## Task
Only a number is wanted: how many lines in the listing contain the word "that"?

## Data entries

+++++

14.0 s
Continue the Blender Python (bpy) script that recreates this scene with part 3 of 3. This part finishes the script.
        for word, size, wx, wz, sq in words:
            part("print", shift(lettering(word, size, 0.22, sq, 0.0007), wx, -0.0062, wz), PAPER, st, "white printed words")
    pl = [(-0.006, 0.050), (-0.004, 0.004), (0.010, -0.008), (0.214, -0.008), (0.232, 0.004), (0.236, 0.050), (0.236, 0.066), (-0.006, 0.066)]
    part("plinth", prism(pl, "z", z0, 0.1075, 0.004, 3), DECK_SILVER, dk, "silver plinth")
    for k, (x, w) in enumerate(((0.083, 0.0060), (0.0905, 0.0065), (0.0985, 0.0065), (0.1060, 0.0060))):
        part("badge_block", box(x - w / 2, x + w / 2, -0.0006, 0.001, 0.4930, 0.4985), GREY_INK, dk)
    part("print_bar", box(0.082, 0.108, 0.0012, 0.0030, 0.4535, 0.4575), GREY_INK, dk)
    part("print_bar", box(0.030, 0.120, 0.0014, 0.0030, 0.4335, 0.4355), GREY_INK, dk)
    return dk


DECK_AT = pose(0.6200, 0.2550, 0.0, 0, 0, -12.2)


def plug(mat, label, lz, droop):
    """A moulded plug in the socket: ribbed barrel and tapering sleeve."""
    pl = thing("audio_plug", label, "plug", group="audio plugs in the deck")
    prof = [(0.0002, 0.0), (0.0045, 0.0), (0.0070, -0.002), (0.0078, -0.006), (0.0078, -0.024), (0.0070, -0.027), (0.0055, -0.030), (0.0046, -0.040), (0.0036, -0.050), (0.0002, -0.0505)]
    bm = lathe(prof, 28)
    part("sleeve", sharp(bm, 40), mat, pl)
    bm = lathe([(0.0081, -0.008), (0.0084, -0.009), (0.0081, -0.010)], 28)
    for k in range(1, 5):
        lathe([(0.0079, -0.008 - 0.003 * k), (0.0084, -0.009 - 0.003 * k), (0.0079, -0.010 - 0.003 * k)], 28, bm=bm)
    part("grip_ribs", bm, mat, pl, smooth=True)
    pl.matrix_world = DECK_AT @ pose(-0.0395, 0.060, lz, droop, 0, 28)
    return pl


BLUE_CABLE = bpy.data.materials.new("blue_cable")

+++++

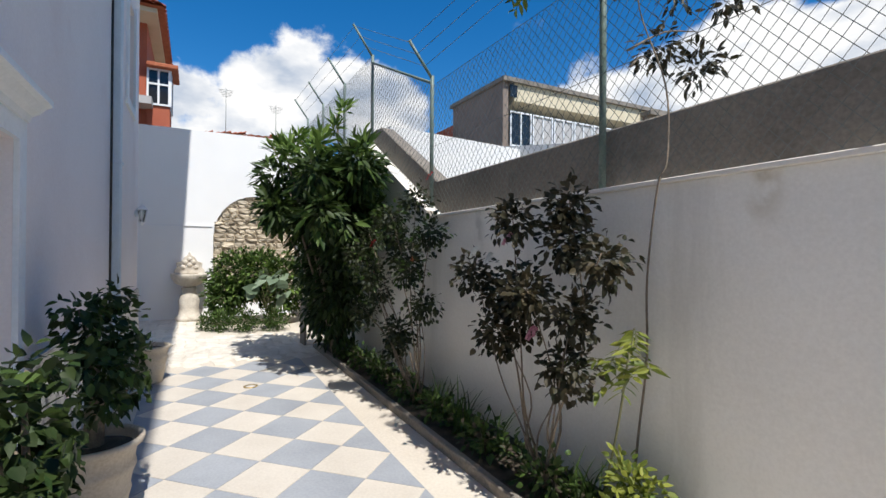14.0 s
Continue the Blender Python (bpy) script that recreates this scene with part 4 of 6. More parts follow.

+++++

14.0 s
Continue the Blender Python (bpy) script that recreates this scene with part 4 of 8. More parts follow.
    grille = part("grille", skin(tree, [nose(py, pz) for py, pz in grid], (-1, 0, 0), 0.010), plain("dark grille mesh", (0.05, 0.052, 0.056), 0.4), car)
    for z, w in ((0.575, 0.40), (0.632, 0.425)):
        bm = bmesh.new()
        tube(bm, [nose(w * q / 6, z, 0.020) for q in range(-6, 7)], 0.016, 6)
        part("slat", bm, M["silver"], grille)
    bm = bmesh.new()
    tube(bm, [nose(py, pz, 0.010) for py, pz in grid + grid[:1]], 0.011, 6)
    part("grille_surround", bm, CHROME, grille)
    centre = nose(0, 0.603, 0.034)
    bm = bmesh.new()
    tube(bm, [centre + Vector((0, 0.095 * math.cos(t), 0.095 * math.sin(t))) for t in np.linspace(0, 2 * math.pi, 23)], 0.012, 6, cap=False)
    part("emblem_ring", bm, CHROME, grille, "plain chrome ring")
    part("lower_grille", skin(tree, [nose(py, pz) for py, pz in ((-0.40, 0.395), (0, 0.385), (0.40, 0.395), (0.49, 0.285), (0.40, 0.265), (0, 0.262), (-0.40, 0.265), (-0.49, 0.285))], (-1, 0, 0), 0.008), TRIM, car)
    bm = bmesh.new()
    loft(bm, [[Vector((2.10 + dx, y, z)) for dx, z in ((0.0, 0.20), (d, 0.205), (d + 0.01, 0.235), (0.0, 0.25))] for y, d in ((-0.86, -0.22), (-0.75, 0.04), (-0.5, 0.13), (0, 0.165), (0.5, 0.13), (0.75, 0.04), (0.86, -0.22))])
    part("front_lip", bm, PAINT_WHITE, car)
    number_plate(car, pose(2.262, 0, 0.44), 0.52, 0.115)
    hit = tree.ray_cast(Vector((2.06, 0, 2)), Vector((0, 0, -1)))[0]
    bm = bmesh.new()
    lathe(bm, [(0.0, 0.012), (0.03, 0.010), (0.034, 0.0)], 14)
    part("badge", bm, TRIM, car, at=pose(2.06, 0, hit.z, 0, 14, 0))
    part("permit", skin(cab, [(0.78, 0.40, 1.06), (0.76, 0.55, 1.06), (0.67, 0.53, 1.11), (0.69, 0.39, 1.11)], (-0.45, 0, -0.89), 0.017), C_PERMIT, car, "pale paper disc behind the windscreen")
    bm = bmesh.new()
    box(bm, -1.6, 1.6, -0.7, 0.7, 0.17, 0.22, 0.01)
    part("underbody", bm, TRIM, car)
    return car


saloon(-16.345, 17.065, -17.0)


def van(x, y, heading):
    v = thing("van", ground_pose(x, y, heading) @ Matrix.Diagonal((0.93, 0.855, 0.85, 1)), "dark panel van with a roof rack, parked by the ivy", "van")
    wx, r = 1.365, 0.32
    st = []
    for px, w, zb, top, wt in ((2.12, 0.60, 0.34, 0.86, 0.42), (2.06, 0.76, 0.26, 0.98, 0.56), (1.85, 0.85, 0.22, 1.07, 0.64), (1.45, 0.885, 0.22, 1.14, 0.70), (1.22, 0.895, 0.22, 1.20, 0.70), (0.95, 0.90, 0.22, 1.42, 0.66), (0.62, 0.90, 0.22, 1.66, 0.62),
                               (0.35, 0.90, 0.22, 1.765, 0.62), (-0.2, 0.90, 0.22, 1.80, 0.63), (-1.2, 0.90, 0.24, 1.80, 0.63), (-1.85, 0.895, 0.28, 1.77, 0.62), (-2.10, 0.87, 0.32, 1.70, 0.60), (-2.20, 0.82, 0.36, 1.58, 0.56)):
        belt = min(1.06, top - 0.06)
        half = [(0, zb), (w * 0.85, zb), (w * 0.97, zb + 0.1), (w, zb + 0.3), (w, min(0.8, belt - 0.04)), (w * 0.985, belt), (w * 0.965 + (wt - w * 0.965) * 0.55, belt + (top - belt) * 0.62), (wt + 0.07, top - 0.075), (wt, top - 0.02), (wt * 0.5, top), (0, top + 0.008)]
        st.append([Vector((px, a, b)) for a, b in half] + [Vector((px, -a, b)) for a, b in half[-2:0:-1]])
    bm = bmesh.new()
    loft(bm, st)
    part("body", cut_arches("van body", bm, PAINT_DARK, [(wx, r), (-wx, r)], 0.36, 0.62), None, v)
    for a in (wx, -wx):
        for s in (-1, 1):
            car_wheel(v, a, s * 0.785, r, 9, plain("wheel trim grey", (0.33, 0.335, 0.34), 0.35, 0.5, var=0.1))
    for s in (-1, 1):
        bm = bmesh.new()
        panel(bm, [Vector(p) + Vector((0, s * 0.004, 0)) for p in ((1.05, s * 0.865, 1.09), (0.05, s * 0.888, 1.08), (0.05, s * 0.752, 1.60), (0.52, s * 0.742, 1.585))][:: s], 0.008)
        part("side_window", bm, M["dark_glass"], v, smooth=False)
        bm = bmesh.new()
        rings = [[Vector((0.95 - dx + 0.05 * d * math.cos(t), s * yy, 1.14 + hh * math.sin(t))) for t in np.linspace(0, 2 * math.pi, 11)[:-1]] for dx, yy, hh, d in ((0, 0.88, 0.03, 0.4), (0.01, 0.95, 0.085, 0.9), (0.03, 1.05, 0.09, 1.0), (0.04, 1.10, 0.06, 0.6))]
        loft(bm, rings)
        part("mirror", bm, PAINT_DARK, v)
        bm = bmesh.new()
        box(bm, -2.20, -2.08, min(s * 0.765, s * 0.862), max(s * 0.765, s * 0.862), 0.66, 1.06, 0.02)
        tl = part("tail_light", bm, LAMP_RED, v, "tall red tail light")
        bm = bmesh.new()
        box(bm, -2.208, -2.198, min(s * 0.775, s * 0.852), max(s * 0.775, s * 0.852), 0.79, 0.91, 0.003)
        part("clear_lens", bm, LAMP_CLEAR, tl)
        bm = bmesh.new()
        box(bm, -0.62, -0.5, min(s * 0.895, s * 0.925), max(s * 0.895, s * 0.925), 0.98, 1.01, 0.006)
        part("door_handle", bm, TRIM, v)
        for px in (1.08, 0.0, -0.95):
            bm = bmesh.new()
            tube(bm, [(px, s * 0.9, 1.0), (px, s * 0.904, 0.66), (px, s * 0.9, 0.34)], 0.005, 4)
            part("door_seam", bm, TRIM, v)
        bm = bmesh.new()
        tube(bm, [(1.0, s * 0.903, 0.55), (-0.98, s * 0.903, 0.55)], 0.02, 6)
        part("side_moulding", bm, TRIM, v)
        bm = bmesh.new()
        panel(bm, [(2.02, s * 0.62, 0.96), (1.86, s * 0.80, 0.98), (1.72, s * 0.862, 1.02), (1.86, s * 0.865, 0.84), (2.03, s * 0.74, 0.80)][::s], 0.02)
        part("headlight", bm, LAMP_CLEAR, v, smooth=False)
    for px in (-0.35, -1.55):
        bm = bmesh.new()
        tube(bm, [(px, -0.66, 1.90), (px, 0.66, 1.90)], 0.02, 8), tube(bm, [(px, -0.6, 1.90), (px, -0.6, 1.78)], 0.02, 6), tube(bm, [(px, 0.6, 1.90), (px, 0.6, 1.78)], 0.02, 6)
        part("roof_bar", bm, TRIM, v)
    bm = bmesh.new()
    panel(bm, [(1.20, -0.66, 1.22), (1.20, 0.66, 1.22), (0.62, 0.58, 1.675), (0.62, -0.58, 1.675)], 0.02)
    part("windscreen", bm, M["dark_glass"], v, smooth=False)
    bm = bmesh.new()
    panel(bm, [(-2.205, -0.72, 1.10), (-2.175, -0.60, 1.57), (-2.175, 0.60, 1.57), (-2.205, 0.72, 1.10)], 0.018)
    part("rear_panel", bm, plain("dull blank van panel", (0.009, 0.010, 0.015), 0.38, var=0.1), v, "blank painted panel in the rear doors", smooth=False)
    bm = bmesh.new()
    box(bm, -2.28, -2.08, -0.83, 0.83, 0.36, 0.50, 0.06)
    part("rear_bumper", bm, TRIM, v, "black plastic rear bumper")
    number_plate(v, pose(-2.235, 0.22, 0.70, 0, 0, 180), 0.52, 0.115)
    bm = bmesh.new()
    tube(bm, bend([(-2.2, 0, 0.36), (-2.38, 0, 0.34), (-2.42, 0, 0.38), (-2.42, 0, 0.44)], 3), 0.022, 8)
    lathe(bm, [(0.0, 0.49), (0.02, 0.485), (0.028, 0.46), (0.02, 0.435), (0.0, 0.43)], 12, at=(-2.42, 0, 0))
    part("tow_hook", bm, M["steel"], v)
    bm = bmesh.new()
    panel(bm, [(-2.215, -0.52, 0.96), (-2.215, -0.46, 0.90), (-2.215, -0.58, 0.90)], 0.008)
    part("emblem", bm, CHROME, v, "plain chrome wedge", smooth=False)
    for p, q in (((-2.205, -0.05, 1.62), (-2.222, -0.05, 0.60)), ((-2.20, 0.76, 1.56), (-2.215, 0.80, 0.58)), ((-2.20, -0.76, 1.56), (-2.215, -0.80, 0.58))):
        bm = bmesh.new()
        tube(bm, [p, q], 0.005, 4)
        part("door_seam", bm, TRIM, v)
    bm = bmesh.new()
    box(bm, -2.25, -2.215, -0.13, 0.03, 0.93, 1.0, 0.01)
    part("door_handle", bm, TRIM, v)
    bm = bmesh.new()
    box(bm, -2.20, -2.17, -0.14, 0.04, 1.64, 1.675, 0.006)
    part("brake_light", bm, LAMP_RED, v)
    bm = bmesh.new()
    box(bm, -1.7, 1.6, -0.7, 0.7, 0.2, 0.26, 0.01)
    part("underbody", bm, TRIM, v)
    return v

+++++

## Result for this exercise
3